Bernanke's Legacy: A Record $1.3 Trillion In Excess Deposits Over Loans At The "Big 4" Banks

Tyler Durden's picture

The history books on Bernanke's legacy have not even been started, and while the euphoria over the Fed's balance sheet expansion to a ridiculous $4 trillion or about 25% of the US GDP has been well-telegraphed and manifests itself in a record high stock market and a matching record disparity between the haves and the have nots, there is never such a thing as a free lunch... or else the Fed should be crucified for not monetizing all debt since its inception over 100 years ago - just think of all the foregone "wealth effect." Sarcasm aside, one thing that can be quantified and that few are talking about is the unprecedented, and record, amount of "deposits" held at US commercial banks over loans.

Naturally, these are not deposits in the conventional sense, but merely the balance sheet liability manifestation of the Fed's excess reserves parked at banks. And as our readers know well by now (here and here) it is these "excess deposits" that the Banks have used to run up risk in various permutations, most notably as the JPM CIO demonstrated, by attempting to corner various markets and other still unknown pathways, using the Fed's excess liquidity as a source of initial and maintenance margin on synthetic positions.

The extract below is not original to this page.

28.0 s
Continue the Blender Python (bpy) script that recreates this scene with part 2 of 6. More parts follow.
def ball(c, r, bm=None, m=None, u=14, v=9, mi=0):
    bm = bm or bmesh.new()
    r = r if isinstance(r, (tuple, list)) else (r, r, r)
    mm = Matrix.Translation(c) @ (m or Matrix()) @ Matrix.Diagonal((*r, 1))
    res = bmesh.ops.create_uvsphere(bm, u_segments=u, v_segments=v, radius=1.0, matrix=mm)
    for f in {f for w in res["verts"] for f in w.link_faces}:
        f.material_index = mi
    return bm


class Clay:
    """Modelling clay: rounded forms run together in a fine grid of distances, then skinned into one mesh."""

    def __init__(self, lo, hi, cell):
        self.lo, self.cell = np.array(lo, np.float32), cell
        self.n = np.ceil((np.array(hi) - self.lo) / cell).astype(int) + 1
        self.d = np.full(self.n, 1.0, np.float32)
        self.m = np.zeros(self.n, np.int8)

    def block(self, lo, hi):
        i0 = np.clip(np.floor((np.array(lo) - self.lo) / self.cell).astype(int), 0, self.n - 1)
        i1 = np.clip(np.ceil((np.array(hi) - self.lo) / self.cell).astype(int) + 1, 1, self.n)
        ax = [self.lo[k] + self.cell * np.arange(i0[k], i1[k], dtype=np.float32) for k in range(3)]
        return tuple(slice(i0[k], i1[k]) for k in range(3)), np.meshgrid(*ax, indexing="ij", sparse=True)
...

So how does the record mismatch between deposits and loans look like? Well, for the Big 4 US banks, JPM, Wells, BofA and Citi it looks as follows.

What the above chart simply shows is the breakdown in the Excess Deposit over Loan series, which is shown in the chart below, which tracks the historical change in commercial bank loans and deposits. What is immediately obvious is that while loans and deposits moved hand in hand for most of history, starting with the collapse of Lehman loan creation has been virtually non-existent (total loans are now at levels seen at the time of Lehman's collapse) while deposits have risen to just about $10 trillion. It is here that the Fed's excess reserves have gone - the delta between the two is almost precisely the total amount of reserves injected by the Fed since the Lehman crisis.

As for the location of the remainder of the Fed-created excess reserves? Why it is held by none other than foreign banks operating in the US.

So what does all of this mean? In a nutshell, with the Fed now tapering QE and deposit formation slowing, banks will have no choice but to issue loans to offset the lack of outside money injection by the Fed. In other words, while bank "deposits" have already experienced the benefit of "future inflation", and have manifested it in the stock market, it is now the turn of the matching asset to catch up. Which also means that while "deposit" growth (i.e., parked reserves) in the future will slow to a trickle, banks will have no choice but to flood the country with $2.5 trillion in loans, or a third of the currently outstanding loans, just to catch up to the head start provided by the Fed!

It is this loan creation that will jump start inside money and the flow through to the economy, resulting in the long-overdue growth. It is also this loan creation that means banks will no longer speculate as prop traders with the excess liquidity but go back to their roots as lenders. Most importantly, once banks launch this wholesale lending effort, it is then and only then that the true pernicious inflation from what the Fed has done in the past 5 years will finally rear its ugly head.

Finally, it is then that Bernanke's legendary statement that he can "contain inflation in 15 minutes" will truly be tested. Which perhaps explains why he can't wait to be as far away from the Marriner Eccles building as possible when the long-overdue reaction to his actions finally hits. Which is smart: now it is all Yellen responsibility.